Graciela Iturbide, fotógrafa mexicana de mirada inigualable

La mirada interior de Iturbide

Perfil de Graciela Iturbide, una de las grandes fotógrafas mexicanas de todos los tiempos y artista fundamental de las últimas décadas.

Tiempo de lectura: 15 minutos

En el panteón de Dolores, Hidalgo, una familia compuesta por cuatro niñas, dos mujeres y un hombre transporta el ataúd que contiene a un “angelito” (un niño muerto ataviado como tal). Graciela Iturbide les pide permiso para fotografiar su procesión rumbo al entierro. Desde la muerte de su hija Claudia, cuando ésta apenas tenía seis años de edad, Iturbide se dedicó a perseguir con su cámara este tipo de escenas: cadáveres de niños vestidos con ropajes blancos al interior de un ataúd. Era una repetición compulsiva y lúgubre del impulso de muerte que la tenía encadenada. Camino al sepulcro una figura se interpuso en el trayecto: un cadáver “a medio camino”, dice Iturbide, les impuso un alto. El hombre “a medio camino” era en realidad una osamenta cubierta de polvo en una postura imposible para un ser vivo; aún conservaba sus pantalones de mezclilla y unos zapatos negros.

“En ese momento sentí que la muerte me estaba diciendo: ‘Ya basta, Graciela. Suficiente’”, recuerda la fotógrafa, que finca en ese instante el momento en el que concluye una obsesión que la aquejó durante años tras su pérdida. Los símbolos —la muerte, las máscaras, los velos, las aves— son el abecedario con el que Iturbide teje la gramática de su vida y obra. Este heraldo del inframundo llegó para anunciarle que el duelo, ese instante de dolor detenido, entraba en una nueva fase y ella podía seguir adelante.

biografía graciela iturbide fotógrafa mexicana ganadora del premio hasselblad

Secuencia en el panteón de Dolores, en Hidalgo. Iturbide se topó una osamenta camino al entierro de un “angelito” (1978).

* * *

Graciela Iturbide nació en 1942 —año en el que murió Tina Modotti—, la mayor de una familia de trece hermanos. Hija de dos padres católicos y conservadores, vivió recluida en un internado del Sagrado Corazón durante su adolescencia. “Ahí —dice Iturbide— aprendí mucho acerca de la soledad.” Devoró libros del Siglo de Oro y cultivó lo que según el filósofo Miguel Morey quizá sea el conocimiento más importante de todos: saber acompañarse. Recién salida del internado, apenas a los veinte años de edad contrajo matrimonio y pronto tuvo tres hijos: Manuel, Claudia y Mauricio. De espíritu bravo, Iturbide nunca se resignó al lugar que su época deparaba para la mujer.
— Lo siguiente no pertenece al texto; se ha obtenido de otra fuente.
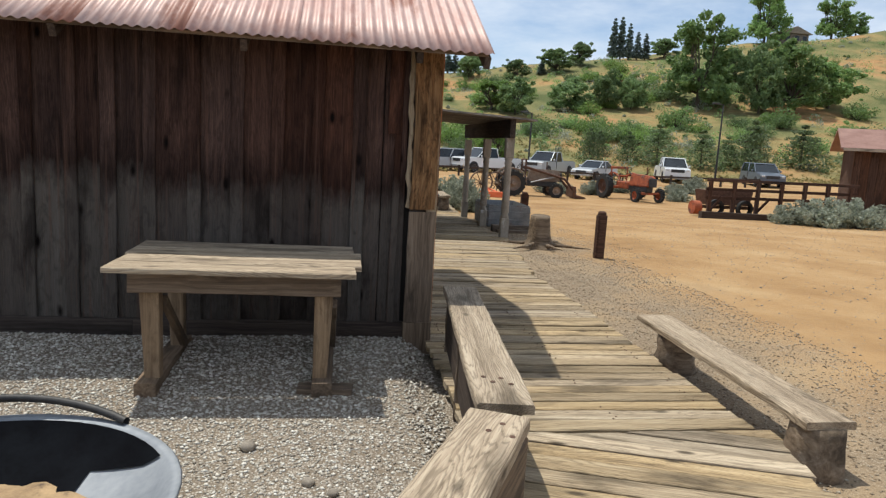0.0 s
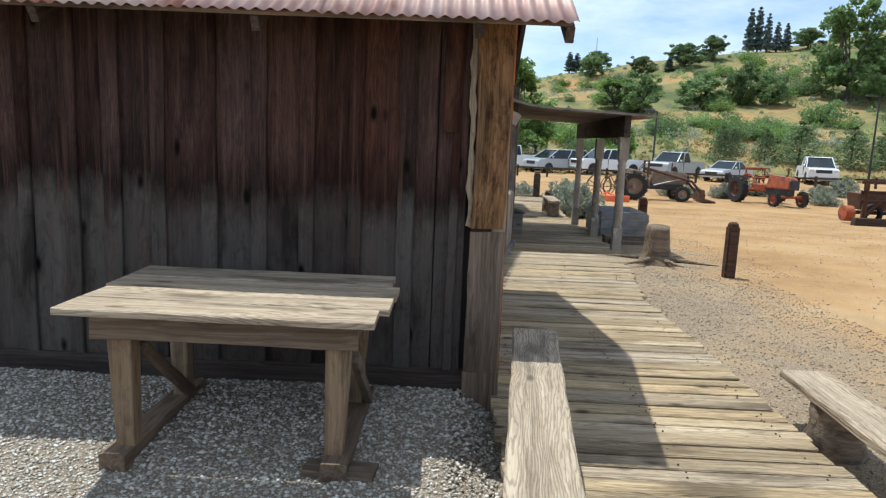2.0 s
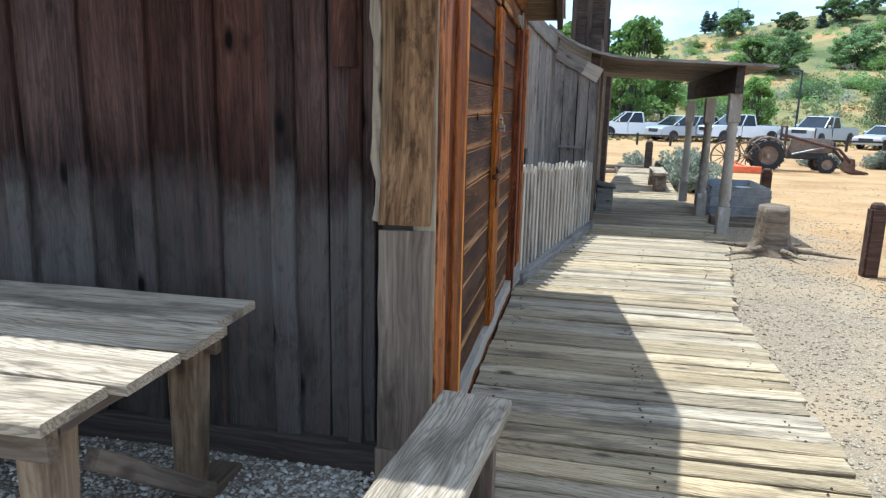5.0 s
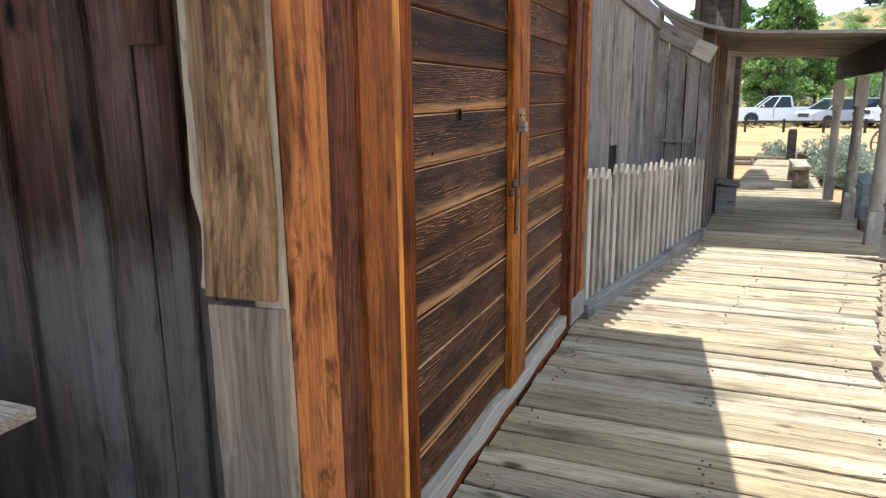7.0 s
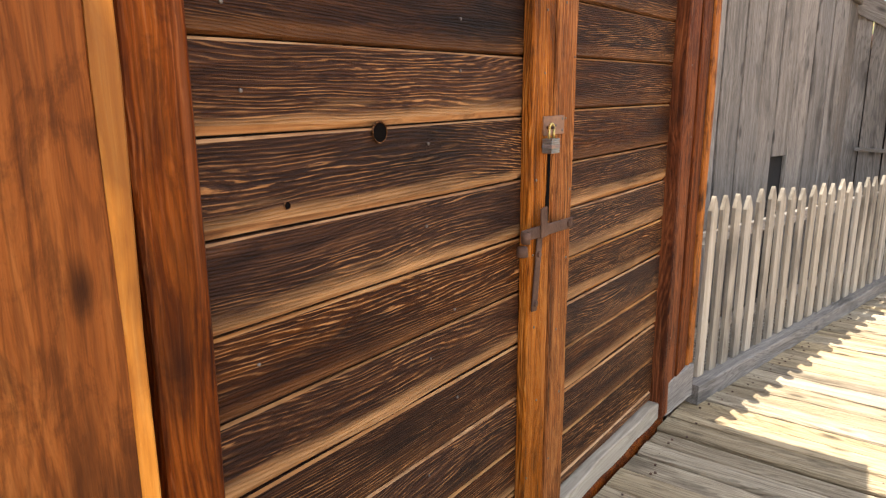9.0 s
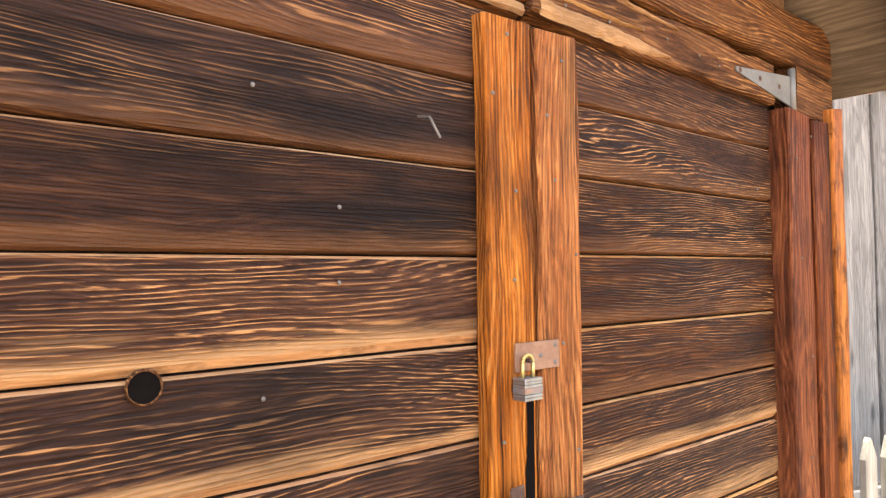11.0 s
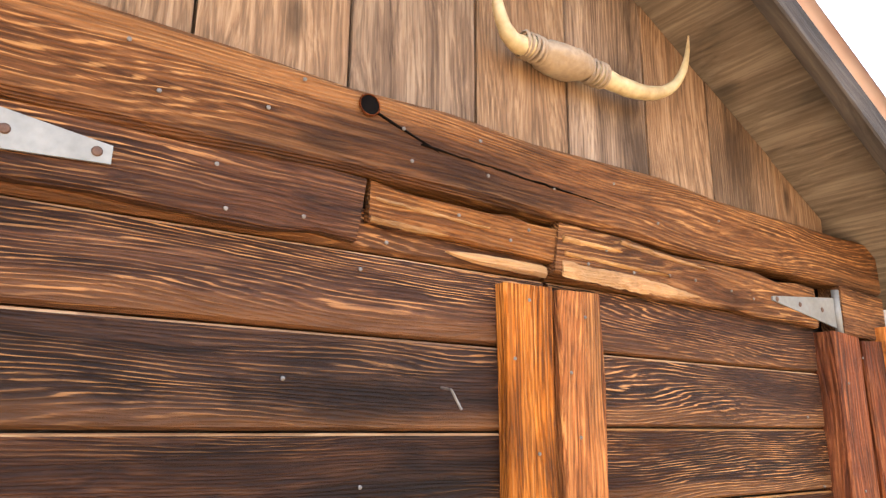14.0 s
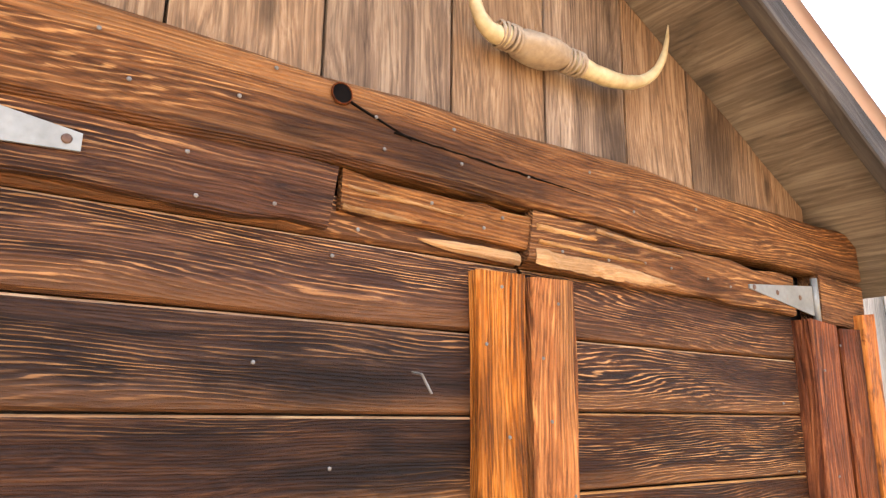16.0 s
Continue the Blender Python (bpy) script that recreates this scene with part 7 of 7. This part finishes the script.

Su cabeza, infectada por el virus de la curiosidad, buscó pronto una emancipación de las cadenas de un país radicalmente conservador. Tres documentos que Graciela conserva muestran el vuelco fascinante que le dio a su vida: un telegrama del Papa que da cuenta de su matrimonio por la iglesia con Manuel Rocha, un carnet del Partido Comunista revela su proceso de liberación, y el primer premio que recibió en Francia por su obra fotográfica, el derrotero de una vida consagrada a la fotografía.

¿Cómo te llevabas con tu padre?, indago. “Supongo que bien, aunque pronto se percató de que entre sus filas había una oveja descarriada. Me decía ‘No vengas a meter aquí malas ideas’. Especialmente cuando me vinculé al Partido Comunista. Ayudaba y escondía guerrilleros, ya sabes”, me cuenta entre risas. “Eventualmente hasta me dieron una tarjeta del Partido Comunista, que por cierto nunca pedí. Me la dio Arnoldo Martínez Verdugo, a quien quise mucho y que era el secretario general del partido, porque lo escondí tres días en mi casa. De mí no sospechaban porque era una niña burguesa. Y yo le dije ‘Pero por qué me dan el carnet, ¿que tal que soy una espía?’. Además, yo iba a las clases de marxismo y no entendía nada”, rememora divertida la primera fotógrafa mexicana en recibir el Premio Internacional de la Fundación Hasselblad, en Suecia, en el 2008.

Aunque en un comienzo Graciela quería ser escritora, fue la radio, un instrumento que acompañó a la cámara fotográfica como vehículo de expresión de las primeras vanguardias posrevolucionarias de México, la que le trazó el camino a seguir: escuchó un promocional del CUEC (Centro Universitario de Estudios Cinematográficos) anunciando a los aspirantes de la escuela de cine que el primer ejercicio para los alumnos sería realizar un cortometraje con un pañuelo. “Yo ya me imaginaba con mi pañuelo volando por las calles, ya tenía hasta mi guión. Apliqué y me aceptaron.”